Carlos Tovar
Probablemente muchos corregirán el nombre: «Será el chupacabras», dirán. Pero existe un detalle que la mayoría desconoce: primero llegó el Chupa Perros. En la ciudad de Valencia, estado Carabobo, entre 1975 y 1980, ocurrió un fenómeno que hasta hoy carece de explicación científica. Durante esos años, los vecinos que madrugaban para ir al trabajo se encontraban con escenarios aterradores: perros callejeros yacían sin vida en las calles, dispuestos como si algo —o alguien— hubiera realizado un macabro sacrificio. Los cadáveres aparecían con la piel reseca y un tono grisáceo, completamente desangrados, con pequeños orificios en el cuello que sugerían una extraña succión.
El fenómeno se registró con mayor intensidad en barrios humildes y caseríos como Los Caimitos, La Guacamaya, La Bocaina, El Calvario y San Blas. La población, alarmada, comenzó a tejer teorías. Unos hablaban de brujería, rituales oscuros traídos por cultos foráneos. Otros insistían en que alguien envenenaba a los animales para robar su sangre, quizás para venderla en mercados clandestinos. Sin embargo, en aquella época, sucesos como estos rara vez trascendían a las autoridades. Eran tratados como rumores de barrio, leyendas urbanas alimentadas por el miedo.
La situación escaló hasta que, en 1980, un equipo de sanidad animal visitó las zonas afectadas. Su misión inicial era vacunar a la población canina, sospechando que un virus letal podría estar detrás de las muertes. Pero lo que encontraron los dejó perplejos: los cuerpos no presentaban signos de enfermedad o envenenamiento. Estaban completamente secos, como momificados, sin una gota de sangre en sus venas. Las muestras recolectadas no mostraron toxinas ni patógenos conocidos. El misterio se profundizó: ¿Qué fuerza podía drenar la sangre de decenas de perros callejeros, casi simultáneamente, sin dejar rastros? Nunca se emitió un informe oficial que explicara los hechos.

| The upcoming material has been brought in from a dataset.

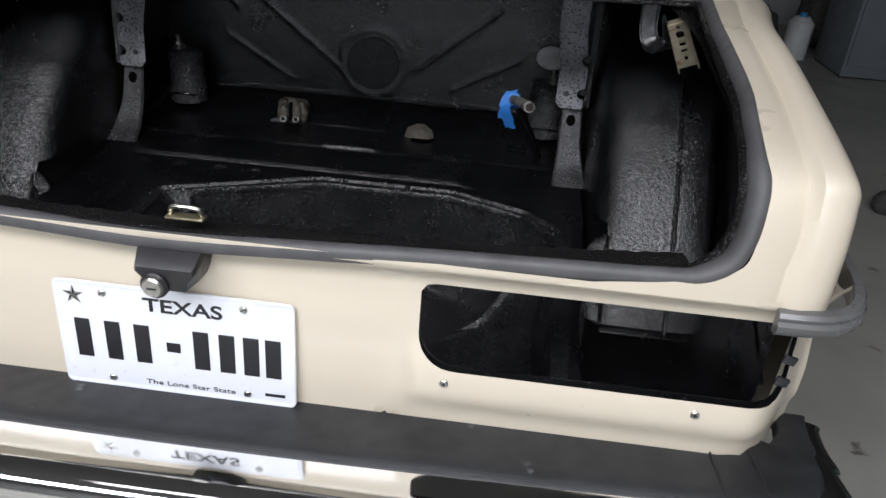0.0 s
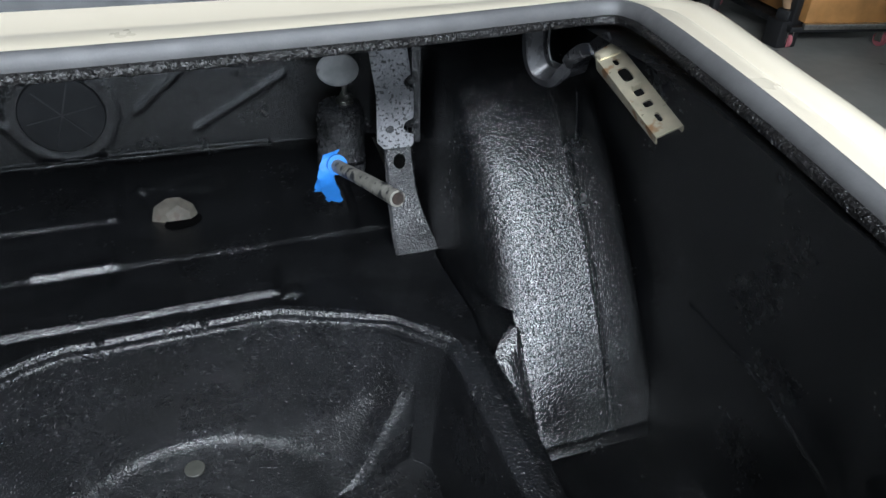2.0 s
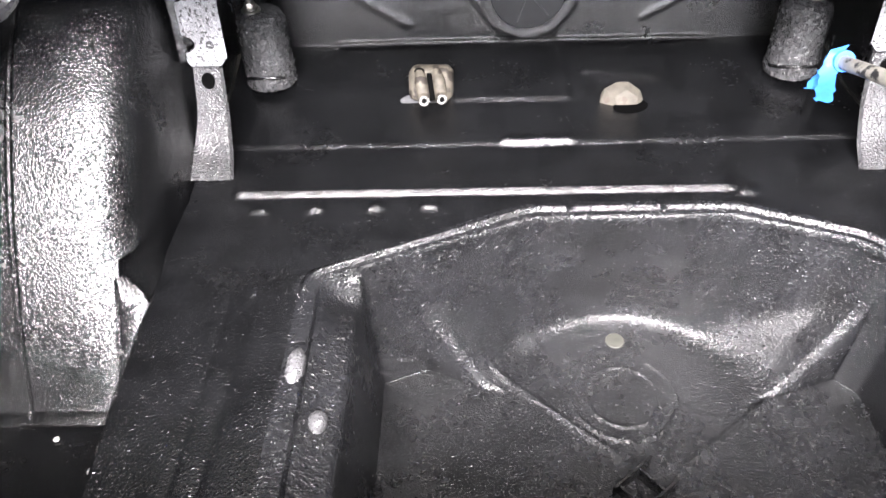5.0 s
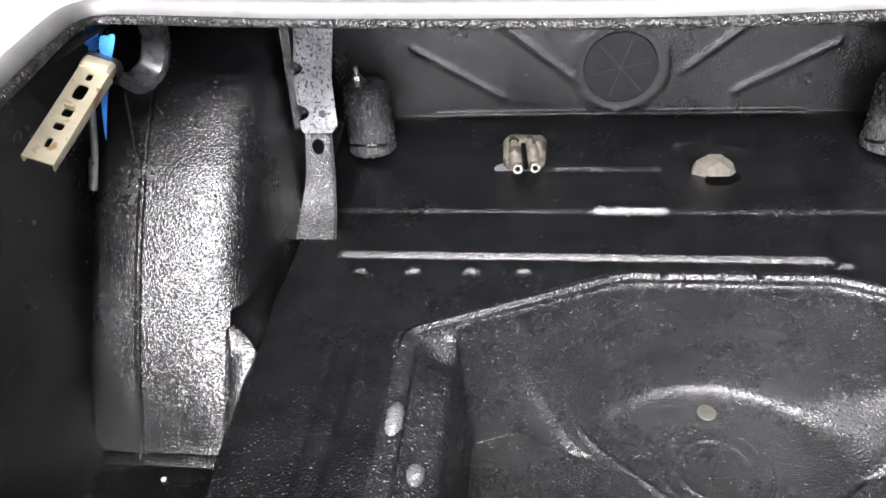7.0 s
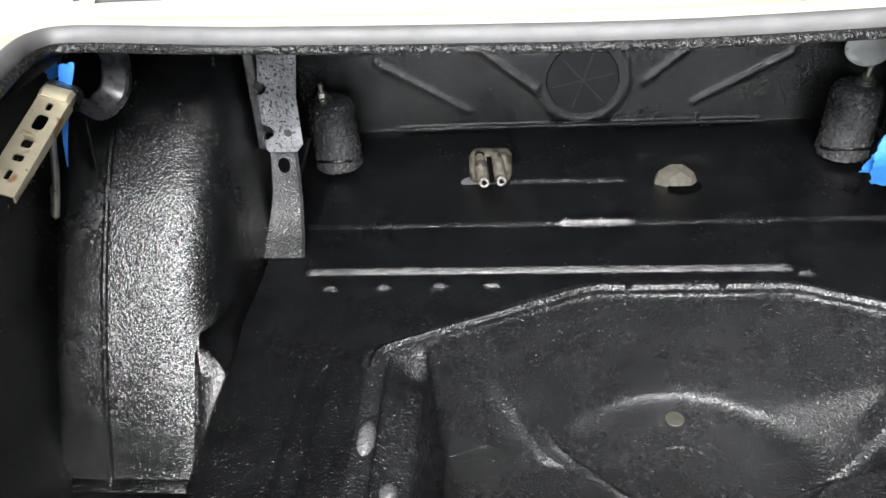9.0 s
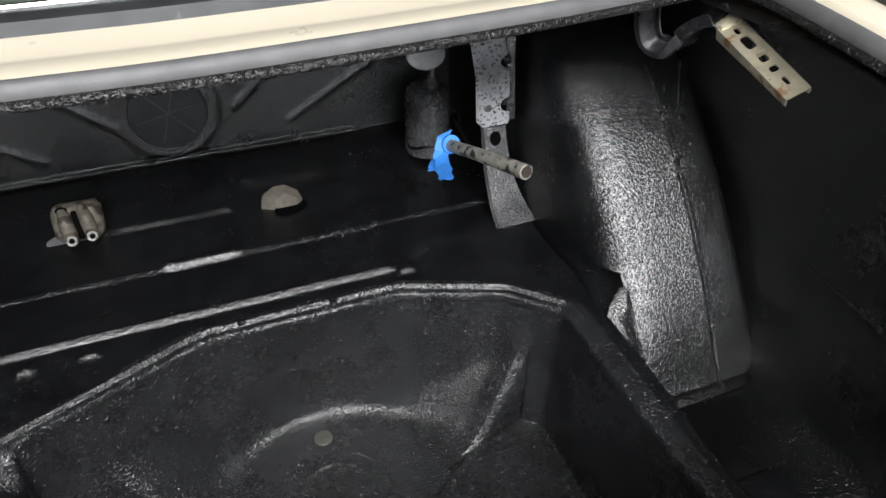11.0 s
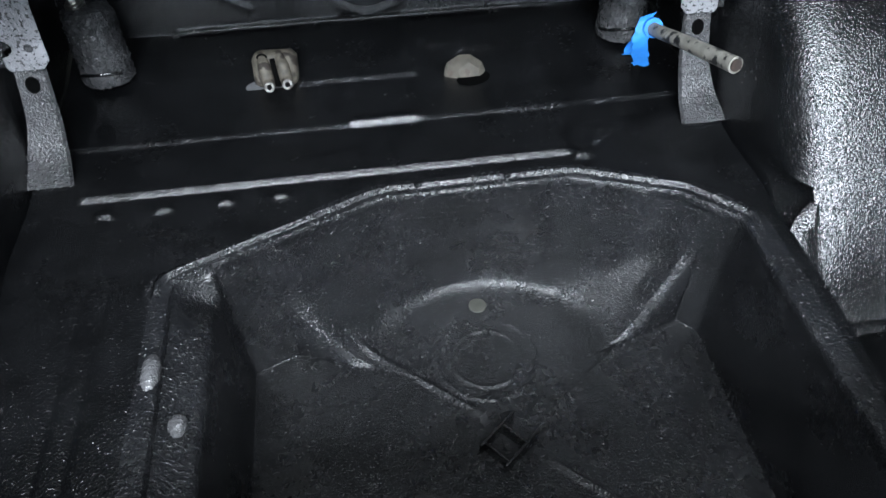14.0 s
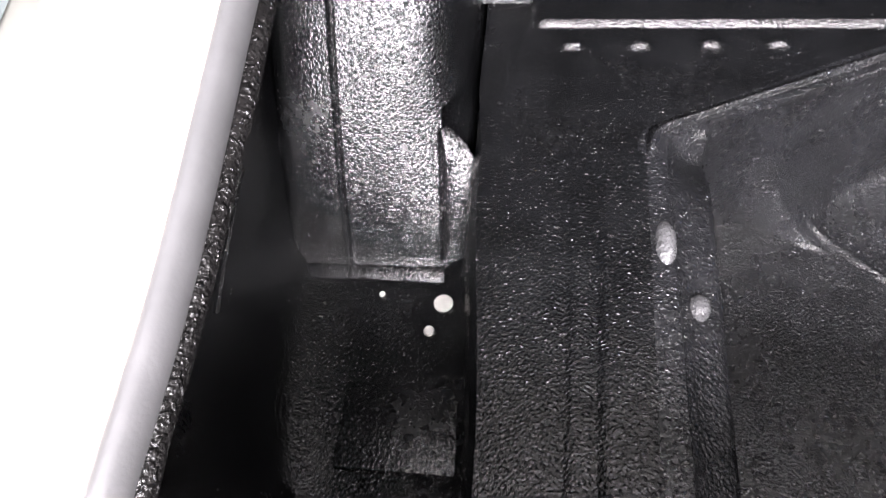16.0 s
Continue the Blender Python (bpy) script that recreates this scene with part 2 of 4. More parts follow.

El terror se apoderó de los barrios. Al caer la noche, los valencianos encerraban a sus mascotas dentro de las casas. El miedo a encontrarlas muertas y desangradas al amanecer era insoportable. Los perros, entonces guardianes esenciales de los hogares, se convirtieron en presas vulnerables. Curiosamente, tras años de pánico, las muertes cesaron tan abruptamente como comenzaron. El Chupa Perros desapareció sin dejar pistas.
Pero las historias persistieron. Testigos afirmaron haber visto a la criatura en callejones oscuros o cerca de los cerros. Las descripciones variaban: algunos juraban que era un «mono alado con ojos rojos incandescentes»; otros, que tenía «dos cabezas y un cuerpo similar al de una araña gigante, con patas delgadas y peludas». Un trabajador de La Bocaina relató cómo una sombra silbante saltó sobre su perro guardián; al gritar, la cosa huyó escalando un muro a velocidad imposible.
El episodio final ocurrió años después, cuando un grupo de jóvenes excursionistas encontró un esqueleto extraño en el Cerro El Calvario, cerca de la Cruz Grande. Los huesos —frágiles, alargados, con una caja torácica desproporcionada y cráneo con dos cavidades orbitales— no se parecían a ningún animal conocido. El hallazgo fue reportado a las autoridades, y un equipo de especialistas en zoología recogió los restos para su análisis. Pero, como tantas cosas en esta historia, los huesos desaparecieron sin que se diera a conocer ningún estudio. Para muchos vecinos, aquello confirmó sus peores temores: eran los restos del Chupa Perros, la criatura que diezmó a los canes de Valencia en los 70.
Con el tiempo, la tranquilidad regresó a los barrios. Los perros volvieron a dormir en los patios, aunque ya no como simples guardianes, sino como miembros queridos de la familia —un cambio social que esta historia, irónicamente, refleja—. Pero en las tertulias de los más viejos, la advertencia sigue viva: «Si un día amaneces con las calles llenas de perros muertos, secos, con agujeros en el cuello y piel como pergamino… es señal de que el Chupa Perros ha vuelto».
**Nota final**: Esta crónica fue reconstruida gracias al testimonio de la señora Judith Casariego, vecina de San Blas, quien atestiguó los hechos y conserva recortes de prensa de la época. Su relato, junto a otros recopilados en archivos orales, mantiene viva una de las leyendas más perturbadoras de la Valencia contemporánea.